Problem description: Skip the pictures. Transcribe the rest of the data below without changing a word.

Data section:

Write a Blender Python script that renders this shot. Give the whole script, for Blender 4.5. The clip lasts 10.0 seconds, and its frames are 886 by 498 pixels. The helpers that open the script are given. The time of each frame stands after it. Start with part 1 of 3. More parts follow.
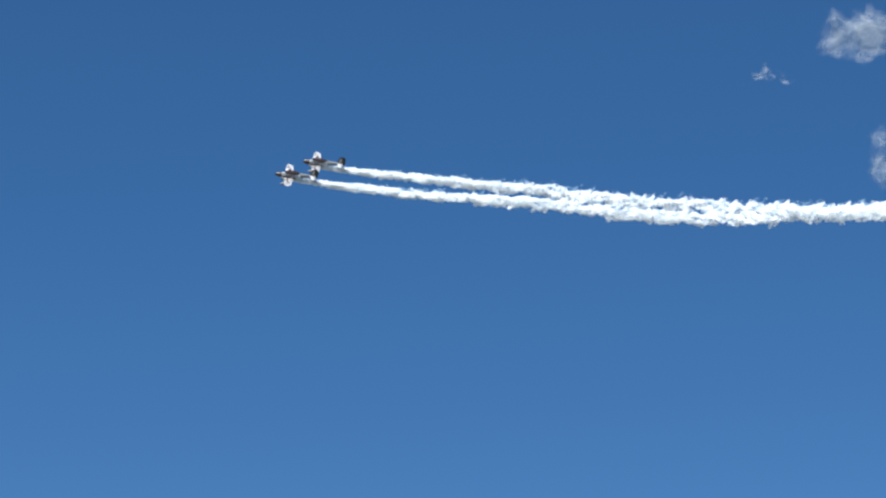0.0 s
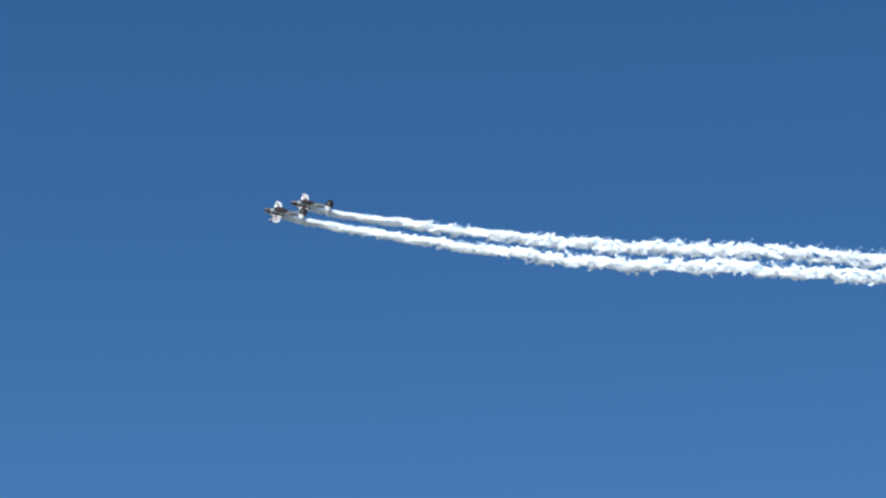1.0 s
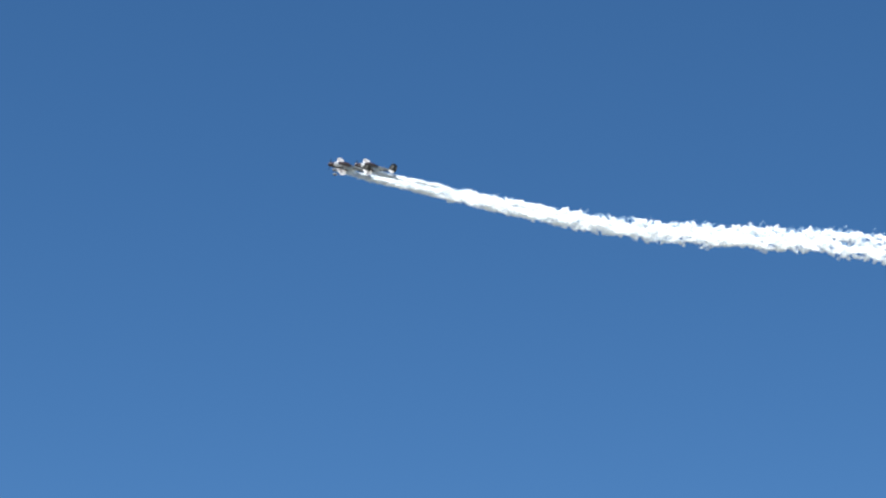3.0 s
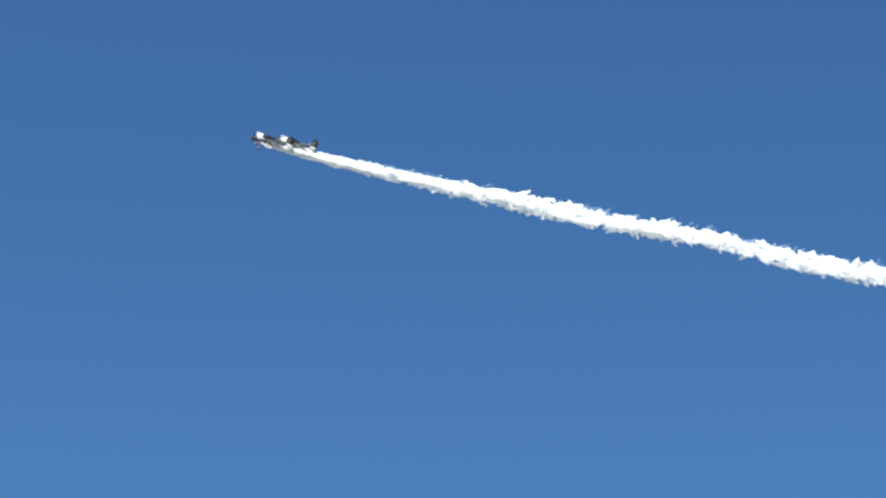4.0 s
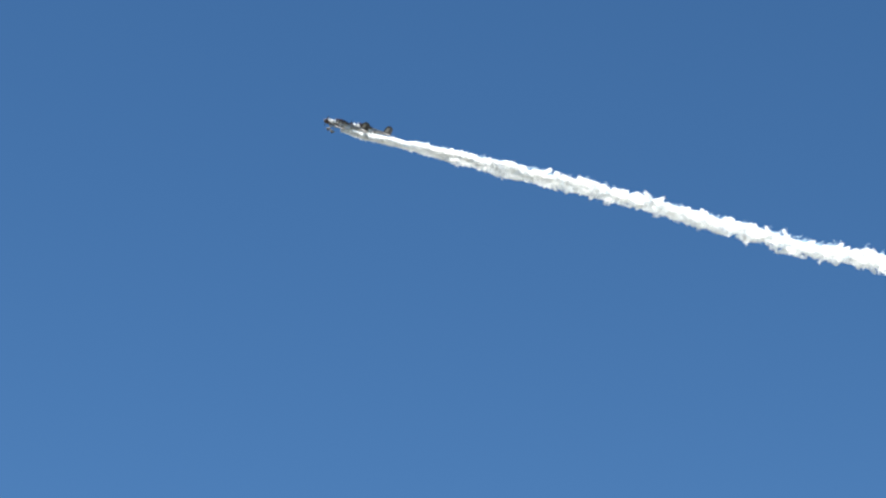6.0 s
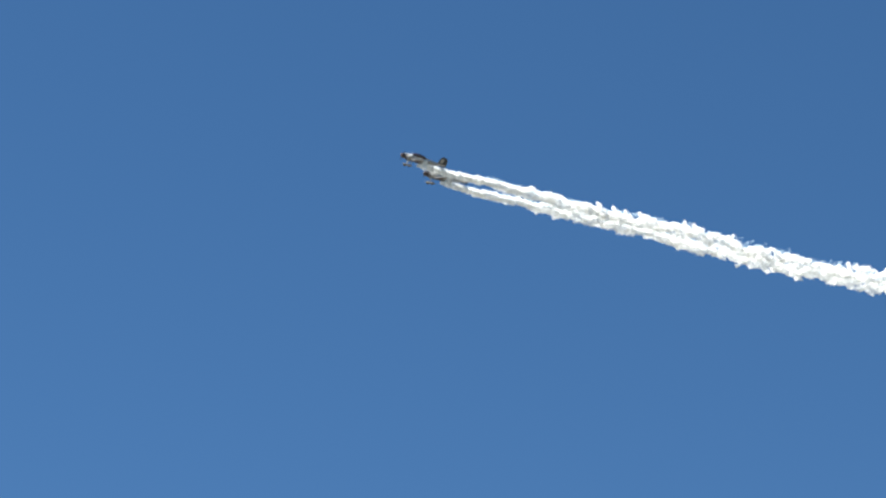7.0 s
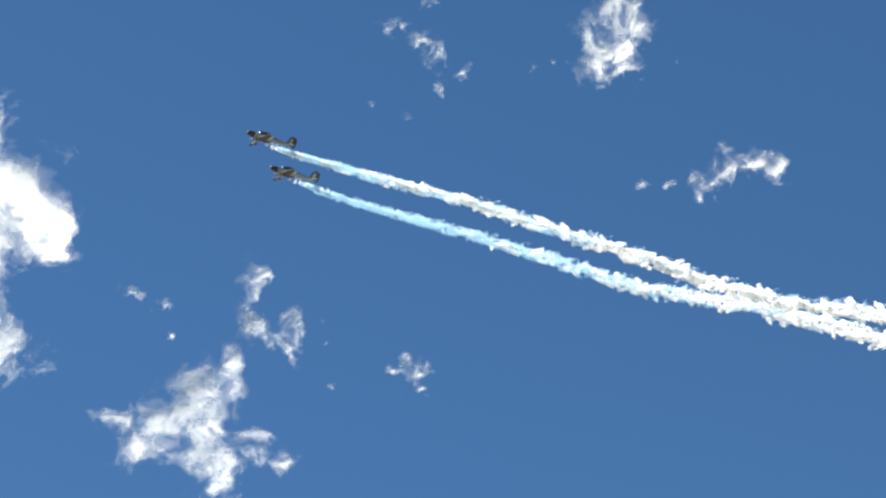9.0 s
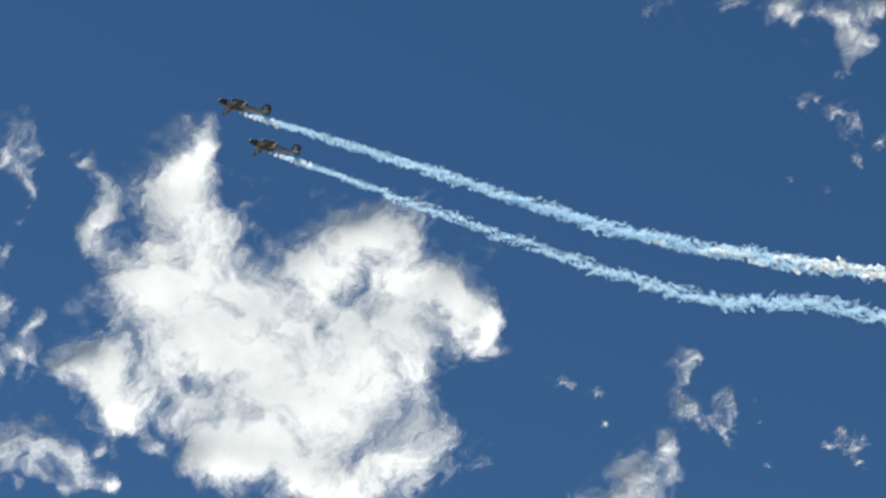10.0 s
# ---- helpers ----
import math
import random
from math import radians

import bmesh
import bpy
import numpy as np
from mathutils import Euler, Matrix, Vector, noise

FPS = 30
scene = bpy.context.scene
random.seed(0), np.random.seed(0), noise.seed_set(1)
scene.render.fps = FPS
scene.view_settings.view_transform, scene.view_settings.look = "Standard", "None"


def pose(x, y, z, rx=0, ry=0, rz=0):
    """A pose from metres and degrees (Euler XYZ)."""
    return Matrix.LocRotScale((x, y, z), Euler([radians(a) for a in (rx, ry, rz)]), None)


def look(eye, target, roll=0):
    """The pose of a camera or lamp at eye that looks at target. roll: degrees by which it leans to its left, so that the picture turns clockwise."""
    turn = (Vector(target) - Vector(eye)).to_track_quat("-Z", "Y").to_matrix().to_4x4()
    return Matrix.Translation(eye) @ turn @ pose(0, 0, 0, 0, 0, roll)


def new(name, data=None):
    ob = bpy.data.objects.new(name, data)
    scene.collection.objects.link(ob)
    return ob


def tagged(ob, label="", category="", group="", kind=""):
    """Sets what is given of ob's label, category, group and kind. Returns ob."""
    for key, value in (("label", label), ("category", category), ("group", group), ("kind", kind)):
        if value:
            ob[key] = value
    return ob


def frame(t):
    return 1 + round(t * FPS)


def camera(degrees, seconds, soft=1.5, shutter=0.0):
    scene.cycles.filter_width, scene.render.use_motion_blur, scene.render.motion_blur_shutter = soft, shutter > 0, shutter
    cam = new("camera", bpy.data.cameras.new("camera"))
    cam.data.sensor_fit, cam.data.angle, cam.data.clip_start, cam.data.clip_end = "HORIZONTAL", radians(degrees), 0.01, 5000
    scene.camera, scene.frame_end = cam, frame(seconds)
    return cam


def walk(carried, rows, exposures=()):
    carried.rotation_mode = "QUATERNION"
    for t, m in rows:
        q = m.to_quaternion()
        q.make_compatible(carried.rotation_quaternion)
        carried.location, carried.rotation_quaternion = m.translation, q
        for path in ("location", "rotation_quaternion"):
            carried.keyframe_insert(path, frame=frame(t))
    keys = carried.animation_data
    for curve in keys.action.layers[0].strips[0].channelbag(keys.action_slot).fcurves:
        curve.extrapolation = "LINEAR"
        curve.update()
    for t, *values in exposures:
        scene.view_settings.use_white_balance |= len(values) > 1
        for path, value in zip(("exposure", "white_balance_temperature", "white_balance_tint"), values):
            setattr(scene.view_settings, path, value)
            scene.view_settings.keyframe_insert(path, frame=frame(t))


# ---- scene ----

EYE = Vector((0.0, 0.0, 1.6))


def toward(azimuth, elevation):
    """The way that lies at an azimuth (degrees to the left of +y) and an elevation."""
    a, e = radians(azimuth), radians(elevation)
    return Vector((-math.sin(a) * math.cos(e), math.cos(a) * math.cos(e), math.sin(e)))


# ---- camera: it stands still on the field and pans after the aircraft ----
CAMERA_ROWS = [
    (0.00, -2.761, 14.824), (0.25, -0.823, 15.389), (0.50, 0.896, 15.859), (0.75, 2.268, 16.147), (1.00, 3.546, 16.300), (1.25, 4.997, 16.405),
    (1.50, 6.585, 16.471), (1.75, 8.227, 16.547), (2.00, 9.973, 16.681), (2.25, 11.881, 16.890), (2.50, 13.920, 17.167), (2.75, 15.980, 17.468),
    (3.00, 17.727, 17.779), (3.25, 18.992, 18.099), (3.50, 20.237, 18.348), (3.75, 21.559, 18.560), (4.00, 22.977, 18.774), (4.25, 24.510, 19.024),
    (4.50, 26.158, 19.372), (4.75, 27.814, 19.874), (5.00, 29.474, 20.402), (5.25, 31.219, 20.803), (5.50, 33.206, 21.059), (5.75, 35.380, 21.292),
    (6.00, 37.647, 21.611), (6.25, 39.912, 22.143), (6.50, 42.091, 22.923), (6.75, 44.167, 23.561), (7.00, 46.104, 23.990), (7.25, 47.853, 24.107),
    (7.50, 49.371, 24.013), (7.75, 50.700, 23.857), (8.00, 52.170, 24.181), (8.25, 54.050, 25.500), (8.50, 55.806, 26.500), (8.75, 57.400, 27.090),
    (9.00, 58.774, 27.464), (9.25, 60.092, 27.796), (9.50, 61.631, 28.096), (9.75, 63.830, 28.450), (10.00, 66.415, 28.806),
]

EXPOSURES = [(0.0, 1.0, 5870, 4), (2.5, 1.37, 6220, 4), (4.5, 1.57, 6520, 4), (7.5, 1.72, 6970, 4), (9.0, 1.69, 7070, 4), (9.5, 1.52, 6970, 4), (10.0, 1.02, 6920, 4)]
cam = camera(14.0, 10.0, soft=2.3)
walk(cam, [(t, look(EYE, EYE + 100 * toward(a, e))) for t, a, e in CAMERA_ROWS], EXPOSURES)

# ---- flight paths of the two noses: seconds, x, y, z ----
LEADER_ROWS = [
    (-2.5, 171.28, 589.73, 170.87), (-2.0, 137.86, 598.43, 170.04), (-1.5, 103.86, 605.03, 170.07), (-1.0, 69.41, 609.46, 171.01),
    (-0.5, 34.71, 611.63, 173.14), (0.0, 0.00, 611.36, 176.91), (0.5, -34.55, 608.87, 181.52), (1.0, -68.94, 604.28, 186.36),
    (1.5, -103.05, 597.52, 191.48), (2.0, -136.66, 588.51, 197.05), (2.5, -169.42, 577.11, 202.75), (3.0, -200.73, 562.16, 208.53),
    (3.5, -229.65, 542.67, 213.74), (4.0, -255.63, 519.20, 218.15), (4.5, -279.02, 493.16, 222.05), (5.0, -300.51, 465.69, 225.38),
    (5.5, -320.04, 436.78, 229.17), (6.0, -337.66, 406.75, 232.97), (6.5, -353.30, 375.79, 236.82), (7.0, -366.75, 343.94, 241.27),
    (7.5, -378.23, 311.67, 245.50), (8.0, -387.81, 278.63, 249.70), (8.5, -395.66, 245.64, 252.55), (9.0, -401.73, 210.66, 255.84),
    (9.5, -404.36, 178.07, 258.32), (10.0, -405.33, 143.12, 260.89),
]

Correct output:
Write a Blender Python script that renders this shot. Give the whole script, for Blender 4.5. The clip lasts 10.0 seconds, and its frames are 886 by 498 pixels. The helpers that open the script are given. The time of each frame stands after it. Start with part 1 of 3. More parts follow.
0.0 s
1.0 s
3.0 s
4.0 s
6.0 s
7.0 s
9.0 s
10.0 s
# ---- helpers ----
import math
import random
from math import radians

import bmesh
import bpy
import numpy as np
from mathutils import Euler, Matrix, Vector, noise

FPS = 30
scene = bpy.context.scene
random.seed(0), np.random.seed(0), noise.seed_set(1)
scene.render.fps = FPS
scene.view_settings.view_transform, scene.view_settings.look = "Standard", "None"


def pose(x, y, z, rx=0, ry=0, rz=0):
    """A pose from metres and degrees (Euler XYZ)."""
    return Matrix.LocRotScale((x, y, z), Euler([radians(a) for a in (rx, ry, rz)]), None)


def look(eye, target, roll=0):
    """The pose of a camera or lamp at eye that looks at target. roll: degrees by which it leans to its left, so that the picture turns clockwise."""
    turn = (Vector(target) - Vector(eye)).to_track_quat("-Z", "Y").to_matrix().to_4x4()
    return Matrix.Translation(eye) @ turn @ pose(0, 0, 0, 0, 0, roll)


def new(name, data=None):
    ob = bpy.data.objects.new(name, data)
    scene.collection.objects.link(ob)
    return ob


def tagged(ob, label="", category="", group="", kind=""):
    """Sets what is given of ob's label, category, group and kind. Returns ob."""
    for key, value in (("label", label), ("category", category), ("group", group), ("kind", kind)):
        if value:
            ob[key] = value
    return ob


def frame(t):
    return 1 + round(t * FPS)


def camera(degrees, seconds, soft=1.5, shutter=0.0):
    scene.cycles.filter_width, scene.render.use_motion_blur, scene.render.motion_blur_shutter = soft, shutter > 0, shutter
    cam = new("camera", bpy.data.cameras.new("camera"))
    cam.data.sensor_fit, cam.data.angle, cam.data.clip_start, cam.data.clip_end = "HORIZONTAL", radians(degrees), 0.01, 5000
    scene.camera, scene.frame_end = cam, frame(seconds)
    return cam


def walk(carried, rows, exposures=()):
    carried.rotation_mode = "QUATERNION"
    for t, m in rows:
        q = m.to_quaternion()
        q.make_compatible(carried.rotation_quaternion)
        carried.location, carried.rotation_quaternion = m.translation, q
        for path in ("location", "rotation_quaternion"):
            carried.keyframe_insert(path, frame=frame(t))
    keys = carried.animation_data
    for curve in keys.action.layers[0].strips[0].channelbag(keys.action_slot).fcurves:
        curve.extrapolation = "LINEAR"
        curve.update()
    for t, *values in exposures:
        scene.view_settings.use_white_balance |= len(values) > 1
        for path, value in zip(("exposure", "white_balance_temperature", "white_balance_tint"), values):
            setattr(scene.view_settings, path, value)
            scene.view_settings.keyframe_insert(path, frame=frame(t))


# ---- scene ----

EYE = Vector((0.0, 0.0, 1.6))


def toward(azimuth, elevation):
    """The way that lies at an azimuth (degrees to the left of +y) and an elevation."""
    a, e = radians(azimuth), radians(elevation)
    return Vector((-math.sin(a) * math.cos(e), math.cos(a) * math.cos(e), math.sin(e)))


# ---- camera: it stands still on the field and pans after the aircraft ----
CAMERA_ROWS = [
    (0.00, -2.761, 14.824), (0.25, -0.823, 15.389), (0.50, 0.896, 15.859), (0.75, 2.268, 16.147), (1.00, 3.546, 16.300), (1.25, 4.997, 16.405),
    (1.50, 6.585, 16.471), (1.75, 8.227, 16.547), (2.00, 9.973, 16.681), (2.25, 11.881, 16.890), (2.50, 13.920, 17.167), (2.75, 15.980, 17.468),
    (3.00, 17.727, 17.779), (3.25, 18.992, 18.099), (3.50, 20.237, 18.348), (3.75, 21.559, 18.560), (4.00, 22.977, 18.774), (4.25, 24.510, 19.024),
    (4.50, 26.158, 19.372), (4.75, 27.814, 19.874), (5.00, 29.474, 20.402), (5.25, 31.219, 20.803), (5.50, 33.206, 21.059), (5.75, 35.380, 21.292),
    (6.00, 37.647, 21.611), (6.25, 39.912, 22.143), (6.50, 42.091, 22.923), (6.75, 44.167, 23.561), (7.00, 46.104, 23.990), (7.25, 47.853, 24.107),
    (7.50, 49.371, 24.013), (7.75, 50.700, 23.857), (8.00, 52.170, 24.181), (8.25, 54.050, 25.500), (8.50, 55.806, 26.500), (8.75, 57.400, 27.090),
    (9.00, 58.774, 27.464), (9.25, 60.092, 27.796), (9.50, 61.631, 28.096), (9.75, 63.830, 28.450), (10.00, 66.415, 28.806),
]

EXPOSURES = [(0.0, 1.0, 5870, 4), (2.5, 1.37, 6220, 4), (4.5, 1.57, 6520, 4), (7.5, 1.72, 6970, 4), (9.0, 1.69, 7070, 4), (9.5, 1.52, 6970, 4), (10.0, 1.02, 6920, 4)]
cam = camera(14.0, 10.0, soft=2.3)
walk(cam, [(t, look(EYE, EYE + 100 * toward(a, e))) for t, a, e in CAMERA_ROWS], EXPOSURES)

# ---- flight paths of the two noses: seconds, x, y, z ----
LEADER_ROWS = [
    (-2.5, 171.28, 589.73, 170.87), (-2.0, 137.86, 598.43, 170.04), (-1.5, 103.86, 605.03, 170.07), (-1.0, 69.41, 609.46, 171.01),
    (-0.5, 34.71, 611.63, 173.14), (0.0, 0.00, 611.36, 176.91), (0.5, -34.55, 608.87, 181.52), (1.0, -68.94, 604.28, 186.36),
    (1.5, -103.05, 597.52, 191.48), (2.0, -136.66, 588.51, 197.05), (2.5, -169.42, 577.11, 202.75), (3.0, -200.73, 562.16, 208.53),
    (3.5, -229.65, 542.67, 213.74), (4.0, -255.63, 519.20, 218.15), (4.5, -279.02, 493.16, 222.05), (5.0, -300.51, 465.69, 225.38),
    (5.5, -320.04, 436.78, 229.17), (6.0, -337.66, 406.75, 232.97), (6.5, -353.30, 375.79, 236.82), (7.0, -366.75, 343.94, 241.27),
    (7.5, -378.23, 311.67, 245.50), (8.0, -387.81, 278.63, 249.70), (8.5, -395.66, 245.64, 252.55), (9.0, -401.73, 210.66, 255.84),
    (9.5, -404.36, 178.07, 258.32), (10.0, -405.33, 143.12, 260.89),
]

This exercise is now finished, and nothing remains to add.